Many commentators have remarked on how the Turkish invasion of Syria represents a new and dangerous phase in Syria’s civil war. Whilst that is definitely a concern, especially for the war weary people of Syria, seeing it only in that light runs the risk of inducing compassion fatigue and a sense of helplessness in the West.

This is not just something that is happening ‘out there’, a problem without a solution in sight. There is another reason why it should galvanise all of us into action: the Kurds in Northern Syria, in Rojava, are building another world that all progressive people have dreamt about and aspired to build.

Amazingly in this dusty, death-filled, war-torn part of the world, whilst their defence forces, the women-only YPJ and their mixed forces, the YPG, have been facing down the brutality of ISIS, others have been building a secular, radical democracy on the principles of gender equality, ethnic inclusivity and ecological sustainability which I have written about extensively on 5050. In contrast to the sectarianism which is bursting out like boils across the Middle-East, often with the encouragement of world powers, this is a multi-ethnic society where the Kurdish people have voluntarily surrendered their majority status in their Parliament and taken a 10% stake alongside Arabs and Syriacs (Christians). It is not just a template for a peaceful Syria but, I would argue, for all of us.

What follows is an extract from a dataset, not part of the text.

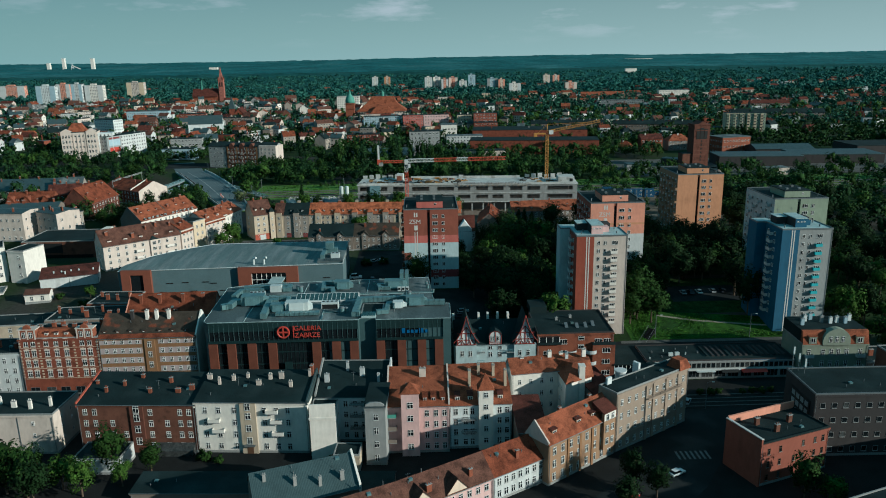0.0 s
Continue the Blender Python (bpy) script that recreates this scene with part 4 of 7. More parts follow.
# pink house
pink = tenement("pink plastered tenement with an orange tiled roof", -12.0, 176.0, 0, 16.2, 15.0, 13.4, "pink", "tile_bright", rise=5.1, rf=0.92, floors=4, cols=[10.4, 12.8, 15.0], chim=0)
part("stair_bay", Shape().box(3.8, -1.8, -1, 8.4, 0.0, 17.8), ["pink"], pink)
part("stair_roof", Shape().face([(3.5, -2.1, 17.8), (8.7, -2.1, 17.8), (6.1, 0.4, 20.2)]).face([(8.7, -2.1, 17.8), (8.7, 3.0, 17.8), (6.1, 0.4, 20.2)]).face([(3.5, 3.0, 17.8), (3.5, -2.1, 17.8), (6.1, 0.4, 20.2)]).face([(8.7, 3.0, 17.8), (3.5, 3.0, 17.8), (6.1, 0.4, 20.2)]), ["tile_bright"], pink, "pyramid roof of bright tiles")
windows(pink, 16.2, 15, "f", [6.1], [2.8, 6.8, 10.9, 14.6], 1.5, 1.7, "cross", o=1.8)
for u in (10.0, 12.2, 14.6):
    dormer(pink, u, 1.6, 13.8, roof="tile", wall="tile")
for z in (3.6, 7.2, 10.8):
    balcony(pink, SIDES["f"](16.2, 15, 1.2, z, 0), 2.4, 1.2, "copper" if z > 10 else "old")
chimney(pink, 9.4, 10.0, 16.9, 2.8, 1.8, 0.8, "cream")
part("fire_wall", Shape().along_x([(0, 13.4), (15, 13.4), (13.8, 19.2), (0, 14.2)], -0.2, 0.2), ["cream"], pink)
part("fire_wall", Shape().along_x([(0, 13.4), (15, 13.4), (13.8, 19.2), (0, 14.2)], 16.0, 16.4), ["cream"], pink)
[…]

It is our political responsibility to ensure that the Rojava experiment does not end, so that our spirit is not weighed down by yet another defeatist narrative that inequality and capitalist greed are part of human nature.

Rojava shows us the beauty of life when it is lived co-operatively, when we grow the food we need, not for profit, when we respect all ethnicities and give them an equal say in a truly democratic society, when we put women in equal charge of our destinies. This is what is now at stake.